The schools in the 1,300-student district needed repair. Local money wasn’t an option. In a county with about 8,000 residents, and only home-owned businesses, the tax base couldn’t raise enough money to build half a school. Circleville, strong and imposing a school as it was, didn’t meet modern-day safety codes.
“The fire marshal, the only reason he allowed school to continue there was that he knew we were going to rebuild,” Mr. Price said.
The superintendent would have supported building a new K-12 school in Circleville. The district hasn’t saved much money by consolidating its schools, he said. The district spends $900,000 of its $9 million budget on transportation.
In the end, the state paid for a new, single-story brick building, which serves 4-year-olds through 6th graders, behind the old Circleville School. The new North Fork Elementary School serves 140 students.

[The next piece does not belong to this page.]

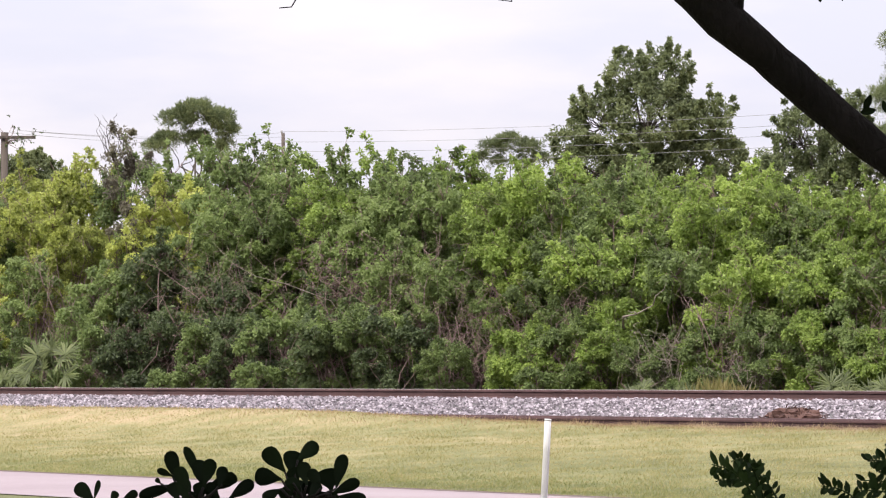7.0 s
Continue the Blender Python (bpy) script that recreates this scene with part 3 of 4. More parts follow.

Gone with the old school, Mr. Price admits, are the sports teams anyone could join. The one-on-one attention Circleville’s older students received was remarkable, he adds. Parents find it harder to be as deeply involved in their children’s education, now that they have to make the half-hour drive across the mountain.
But Mr. Price contends that students have gained some things, too. The roughly 587 students at Pendleton County High are able to take more advanced math courses. They meet more youngsters their age. And they can join a full-size band or choir.
“The kids are fine. The parents and grandparents aren’t so fine, and probably never will be,” Mr. Price said.
“There were a lot of really neat things about Circleville,” he added, but “we’re better off than we were.”
Back in here Circleville, he’d have a hard time convincing Ms. Bennett and her neighbors.
In another twist to this town’s consolidation battle, the state has granted Circleville $300,000 to fix up the old school—so it can be used for a community center. Volunteers hope to have the place ready for a town reunion next spring, to celebrate new life for a school with such a vivid past.